As Levin-Nussbaum noted, the bill will bring benefits to the solar industry, which has been hit hard by the recent supply chain crisis, and the bill contains funds to carry out Biden’s recent use of the Defense Production Act.
“It will be extremely helpful [to the solar industry],” she said, adding that the bill contains, “extensions of time [for the production tax credits and investment tax credits], which will aid supply chain issues… and offer new opportunities for investments in the facilities that produce renewables components”.
Other market opportunities may open up in response to the bill. “Until now, the tax equity market has been limited to a narrow group of investors. I hope these changes will bring opportunities for new tax equity to enter the market,” Levin-Nussbaum said.
She added: “The opportunities for new entrance into the market are that it may mean there will be smaller types of projects. We will also have more inventory, which has been an issue for new tax equity.”

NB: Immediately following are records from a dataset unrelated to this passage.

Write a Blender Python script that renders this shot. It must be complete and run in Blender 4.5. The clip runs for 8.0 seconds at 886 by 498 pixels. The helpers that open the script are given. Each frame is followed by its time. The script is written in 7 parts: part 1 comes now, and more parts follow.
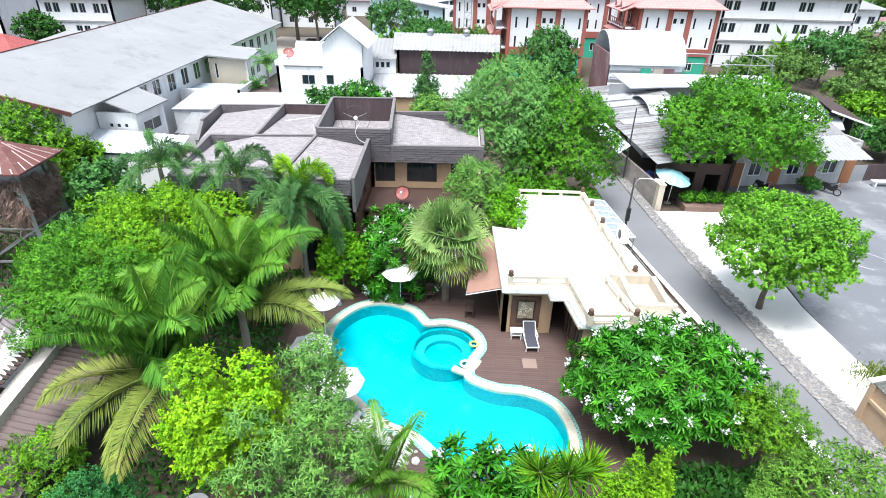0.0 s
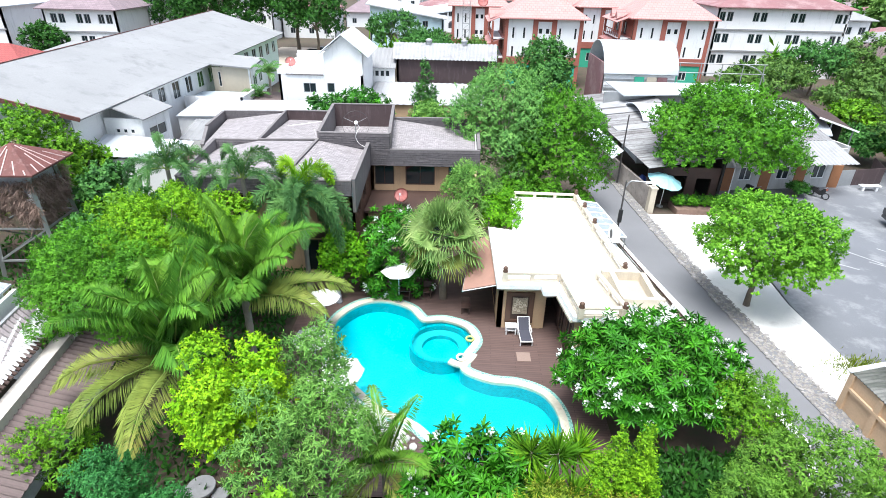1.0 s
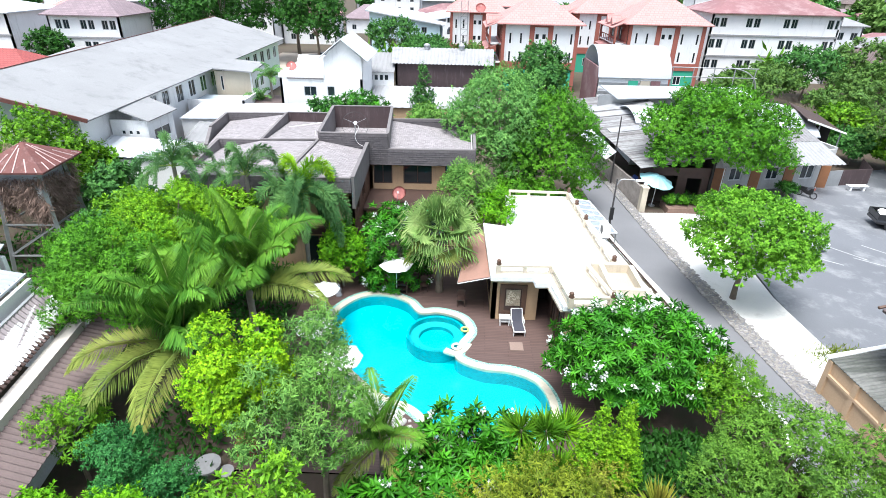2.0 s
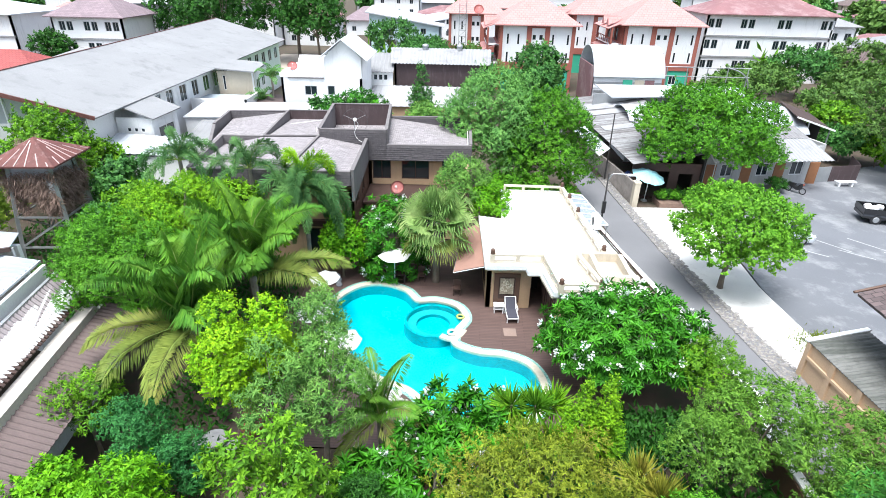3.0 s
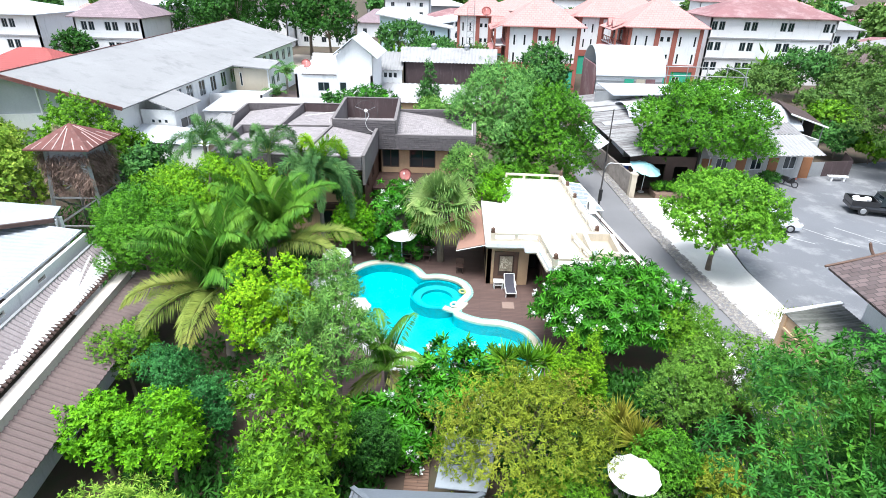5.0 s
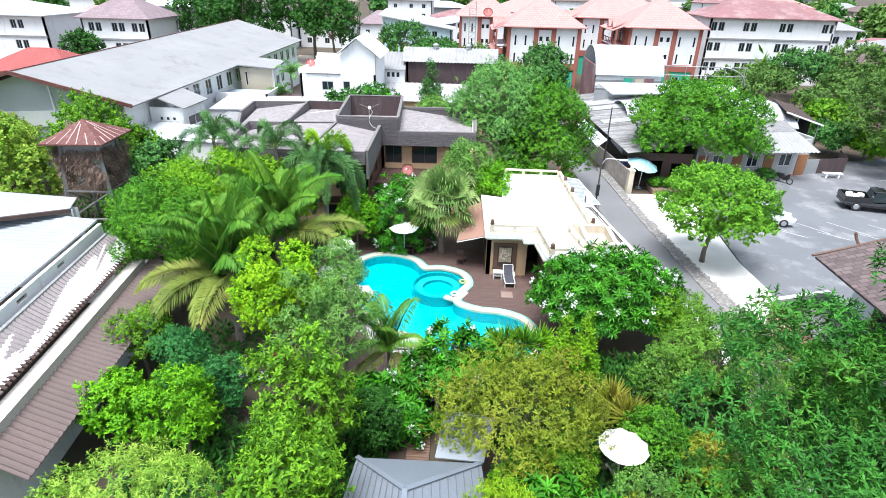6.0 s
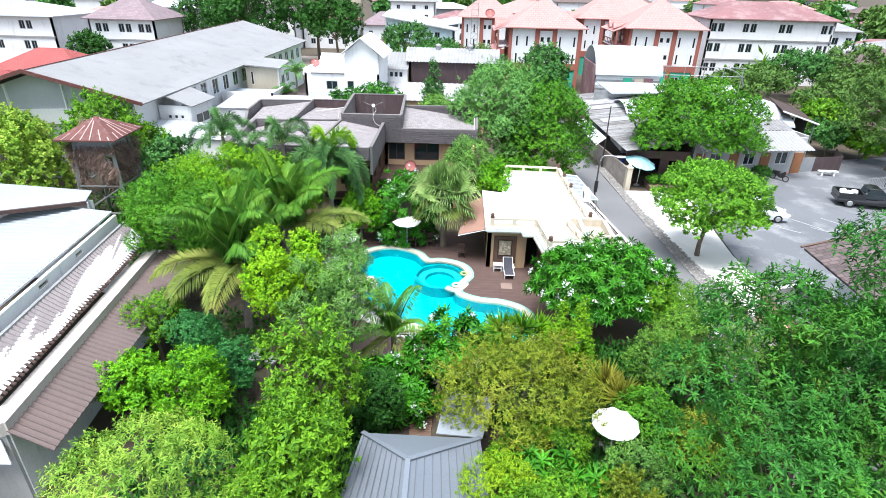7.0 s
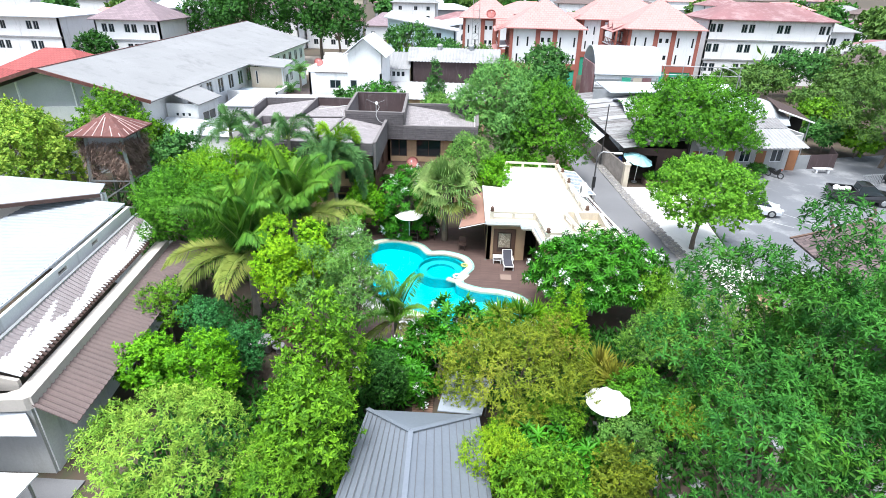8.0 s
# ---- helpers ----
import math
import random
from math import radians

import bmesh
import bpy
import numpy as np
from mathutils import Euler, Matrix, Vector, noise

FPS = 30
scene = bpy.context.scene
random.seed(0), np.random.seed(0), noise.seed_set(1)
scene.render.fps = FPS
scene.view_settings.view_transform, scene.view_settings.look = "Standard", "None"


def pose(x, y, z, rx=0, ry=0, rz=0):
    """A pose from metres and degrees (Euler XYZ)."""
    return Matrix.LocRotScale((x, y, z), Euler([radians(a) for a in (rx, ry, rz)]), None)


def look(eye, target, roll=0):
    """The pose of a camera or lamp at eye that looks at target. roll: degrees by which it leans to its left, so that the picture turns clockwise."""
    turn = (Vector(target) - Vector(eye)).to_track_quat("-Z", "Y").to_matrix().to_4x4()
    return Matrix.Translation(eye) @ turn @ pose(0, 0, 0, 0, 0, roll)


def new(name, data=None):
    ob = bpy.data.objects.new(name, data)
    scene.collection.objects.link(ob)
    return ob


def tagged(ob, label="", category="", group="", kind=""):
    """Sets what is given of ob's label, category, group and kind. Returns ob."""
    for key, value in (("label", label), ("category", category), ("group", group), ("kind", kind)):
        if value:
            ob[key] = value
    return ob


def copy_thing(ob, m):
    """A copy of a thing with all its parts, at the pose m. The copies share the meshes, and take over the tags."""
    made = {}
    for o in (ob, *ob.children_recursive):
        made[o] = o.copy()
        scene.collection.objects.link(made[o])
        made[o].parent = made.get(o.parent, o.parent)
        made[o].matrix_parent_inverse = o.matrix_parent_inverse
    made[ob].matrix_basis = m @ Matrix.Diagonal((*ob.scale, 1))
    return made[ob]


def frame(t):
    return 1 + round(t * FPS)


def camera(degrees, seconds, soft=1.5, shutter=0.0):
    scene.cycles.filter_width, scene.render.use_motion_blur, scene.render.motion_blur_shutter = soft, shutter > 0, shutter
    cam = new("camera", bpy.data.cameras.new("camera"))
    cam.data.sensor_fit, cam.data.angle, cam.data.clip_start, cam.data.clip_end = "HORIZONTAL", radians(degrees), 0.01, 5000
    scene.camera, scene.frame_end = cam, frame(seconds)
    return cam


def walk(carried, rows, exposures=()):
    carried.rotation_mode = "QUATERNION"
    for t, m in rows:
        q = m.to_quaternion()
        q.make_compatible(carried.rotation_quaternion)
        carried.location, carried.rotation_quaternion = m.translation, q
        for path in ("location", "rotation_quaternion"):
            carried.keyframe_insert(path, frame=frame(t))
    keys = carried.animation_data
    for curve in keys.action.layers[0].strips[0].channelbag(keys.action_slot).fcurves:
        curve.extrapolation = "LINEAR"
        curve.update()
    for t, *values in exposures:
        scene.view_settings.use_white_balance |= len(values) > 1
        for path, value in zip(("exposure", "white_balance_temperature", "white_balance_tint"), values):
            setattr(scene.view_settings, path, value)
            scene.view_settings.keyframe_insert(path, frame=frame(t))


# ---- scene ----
from mathutils import geometry

cam = camera(78.1, 8.0, soft=0.9)
PATH = [
    (0, (-0.629, 0.002, 17.498), (-0.648, 1.753, 16.531), 1.4),
    (0.5, (-0.565, -0.598, 17.478), (-0.584, 1.162, 16.526), 1.4),
    (1, (-0.475, -1.203, 17.436), (-0.493, 0.565, 16.502), 1.4),
    (1.5, (-0.37, -1.819, 17.404), (-0.387, -0.044, 16.482), 1.4),
    (3, (0.001, -3.774, 17.322), (-0.017, -1.992, 16.413), 1.3),
    (3.5, (0.091, -4.418, 17.283), (0.074, -2.634, 16.377), 1.3),
    (4, (0.159, -5.115, 17.214), (0.138, -3.33, 16.312), 1.3),
    (4.5, (0.228, -5.822, 17.143), (0.192, -4.036, 16.243), 1.4),
    (6, (0.433, -7.728, 16.991), (0.378, -5.938, 16.098), 1.4),
    (6.5, (0.467, -8.311, 16.992), (0.407, -6.521, 16.101), 1.4),
    (7, (0.512, -8.906, 16.988), (0.449, -7.115, 16.099), 1.4),
    (7.5, (0.536, -9.501, 16.958), (0.471, -7.71, 16.07), 1.4),
    (8, (0.577, -10.1, 16.945), (0.509, -8.308, 16.06), 1.4),
]
walk(cam, [(t, look(e, a, r)) for t, e, a, r in PATH], exposures=[(0.0, 1.25, 6040, 7), (8.0, 1.25, 6040, 7)])

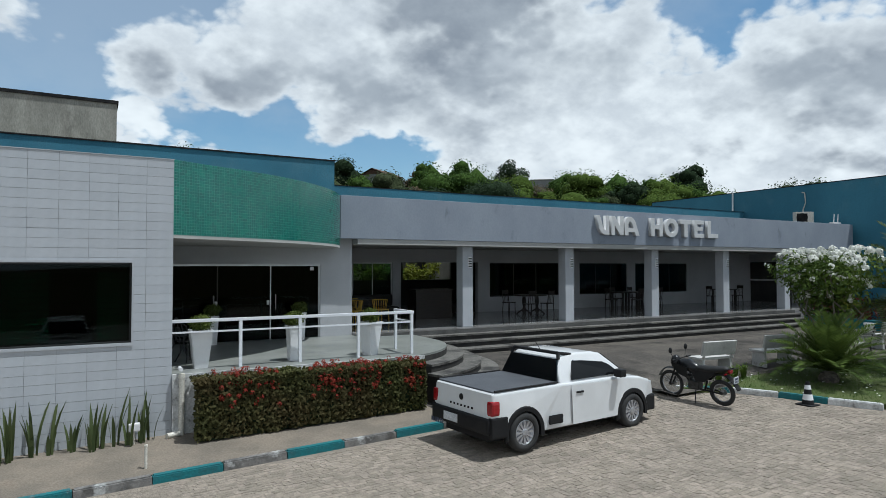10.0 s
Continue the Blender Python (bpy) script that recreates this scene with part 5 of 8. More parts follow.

While the bill extends the renewables tax credits into the early-mid-2030s, Levin-Nussbaum called for more certainty, with their futures seemingly always under threat.
“I’d like to see these tax credits be permanent,” she said. “It would bring a lot of security to investments. So, there’s still more that can be done.”
Building back… worse?
One tax credit that will receive a massive boost from the bill is 45Q, which currently allots direct air capture facilities up to $50 per tonne of carbon removed from the atmosphere. It is also the only federal statute aiming to boost demand for a budding carbon capture and sequestration industry. The bill seeks to boost the credit and expand the number of qualifying facilities, despite protests from progressives and environmentalist groups, arguing that such moves would disincentivise companies from lowering their emissions in the first place.
Opinions on carbon capture and sequestration aside, 45Q’s critics are correct in assuming that the Inflation Reduction Act will aid the development of the CCS industry. As Levin-Nussbaum put it: “The benefits [for the CCS industry] are huge. I really expect to see a lot more investment. There’s been interest in transactions involving tax equity investments in projects that have carbon sequestration capabilities.”
She explained: “[45Q] is extended through 2033. So now there’s a lot of time for development and improvement in the technology to get new investors involved, to develop structures that work. There’s also a lower minimum requirement for the level of carbon that has to be captured in order for the facility to qualify for the credit.”
The Senate aims to pass the Inflation Reduction Act through budget reconciliation sometime this week, though the support of Arizona’s Senator Sinema has not yet been publicly secured. Therefore, elements of the bill – and the tax credits that come with it – are subject to change.